Order on Motion to Seal by JASONCRUZ206 on Scribd
Mercer is a third party human resources consultant. The primary dispute is over a study commissioned by Mercer to produce a “fighter pay assessment” to guide “future compensation and benefits program design, including fighter pay (base and incentives) and benefit levels.”
The UFC produced 6 documents to requests by Plaintiffs and there are 3 documents in dispute. Two were created by Mercer and the third was an email chain between the UFC’s in-house counsel and its outside lawyers Campbell & Williams regarding setting up a phone call with “outside consultants.”
After the documents were received by Plaintiffs, a subpoena and deposition notice to Mercer regarding the fighter pay study. At that time, the UFC notified Plaintiffs are “clawing back” the three documents in dispute citing work product. Clawing back is a request made of the inadvertent waiver of alleged privileged documents. The claw back is usually dictated by the protected order the parties agree to at the start of litigation.

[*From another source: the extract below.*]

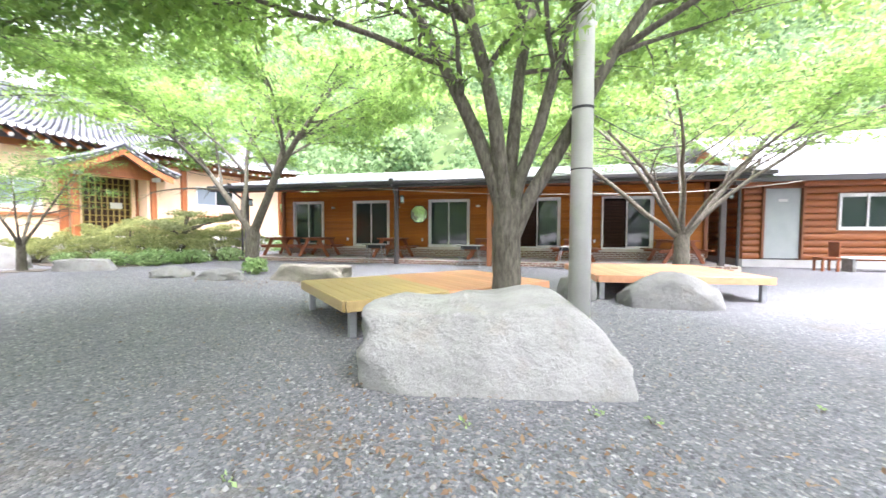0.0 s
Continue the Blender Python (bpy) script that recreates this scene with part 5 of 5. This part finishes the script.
# loose pebbles and fallen leaves on the yard
def scatter(name, label, n, area, size, mat, seed):
    rng = np.random.default_rng(seed)
    x0, x1, y0, y1 = area
    p = np.stack([rng.uniform(x0, x1, n), rng.uniform(y0, y1, n), np.zeros(n)], -1)
    p[:, 2] = [ground_height(a, b) for a, b in p[:, :2]]
    s = size * rng.uniform(0.5, 1.5, n)
    base = np.array([(1, 0, 0), (0.3, 0.9, 0.1), (-0.8, 0.5, 0), (-0.7, -0.6, 0.1), (0.4, -0.9, 0), (0.1, 0.05, 0.75)])
    q = base[None] * s[:, None, None] * rng.uniform(0.6, 1.3, (n, 6, 3))
    a = rng.uniform(0, 6.28, n)
    c, d = np.cos(a)[:, None], np.sin(a)[:, None]
    q = np.stack([q[..., 0] * c - q[..., 1] * d, q[..., 0] * d + q[..., 1] * c, q[..., 2]], -1) + p[:, None, :]
    f = np.array([(0, 1, 5), (1, 2, 5), (2, 3, 5), (3, 4, 5), (4, 0, 5)])[None] + (np.arange(n) * 6)[:, None, None]
    return tagged(new(name, raw_mesh(name, q.reshape(-1, 3), f.reshape(-1, 3), mat)), label, "gravel", kind="stuff")


scatter("gravel", "loose grey crushed stone over the yard", 80000, (-4.5, 8.5, -6.0, 7.5), 0.013, PEBBLES, 91)
rl = np.random.default_rng(92)
pl_ = np.concatenate([rl.normal(0, 1, (620, 3)) * np.array([1.0, 0.42, 0]) + np.array([5.6, 0.05, 0.03]), rl.uniform(-1, 1, (320, 3)) * np.array([6.5, 6, 0]) + np.array([2, 0.5, 0.03]),
                      rl.normal(0, 1, (700, 3)) * np.array([0.6, 0.55, 0]) + np.array([4.5, 3.3, 0.05]), rl.normal(0, 1, (260, 3)) * np.array([1.6, 0.3, 0]) + np.array([1.0, 5.35, 0.03])])
lv, lf = leaves(pl_, 0.04, rl, "oval", 0.8)
tagged(new("fallen_leaves", raw_mesh("fallen_leaves", lv, lf, DRYLEAF)), "scattered dry brown leaves on the gravel", "leaves", kind="stuff")

# ---------------------------------------------------------------- bricks
brick_me = mesh_of("brick", boxes(((0, 0, 0), (0.172, 0.03, 0.046)), bevel=0.004), BRICK)
for row in range(2):
    n = int((TX1 - TX0) / 0.205)
    for i in range(n):
        piece("brick", brick_me, edge, pose(TX0 + 0.1 + (i + 0.5 * row) * 0.205, TY + 0.002, 0.033 + row * 0.07))
for row in range(4):
    n = int((WX1 - WX0) / 0.205)
    for i in range(n):
        piece("brick", brick_me, base, pose(WX0 + 0.1 + (i + 0.5 * (row % 2)) * 0.204, WY - 0.081, 0.18 + row * 0.07))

Of the three documents in dispute, the first is a memo from a Mercer employee regarding statement of work for the fighter pay study, the second is the aforementioned email chain between the UFC’s lawyer and Campbell & Williams and the third is a draft presentation entitled, “Fighter Pay/Project Update and Methodology Discussion dated March 18, 2014.
As the judge’s order notes:
“The presentation discusses a comparator group of other sports organizations including NASCAR, MLB, the NBA, and the NHL whose compensation practices Mercer proposed to study to “provide an external basis for understanding how UFC’s fighter pay structure and practices compares to similar companies.”
All three documents claimed that the information was work product.
The key term to understand when determining work product is whether the documents were created in “anticipation of litigation.” The Court determined that they were not.
Notably, the UFC argued that a previous “quite contentious” interaction with Bellator as reasons why the current information was work product. They cited the Eddie Alvarez lawsuit which produced a contract that has been used time and again.
The Court did not buy the UFC’s argument that the documents were work product.
Under the Court Order, the UFC must produce the documents. The Court did not intervene on another issue regarding privilege log designations from UFC – a list of documents that a party must produce to show the opposing side what it is withholding and what privilege it is claiming to withhold. The Court wants the parties to conduct a meaningful “meet and confer” prior to judicial intervention.
Payout Perspective:
This is a loss for the UFC as it wanted the documents to be privileged. With the documents in Plaintiffs hands, they will likely conduct a deposition of the Mercer employee(s) that produced the study as well as use the information in deposing UFC officials. Will this facilitate any settlement? Probably not, but the information may reveal information for the overall theme of the case for the Plaintiffs.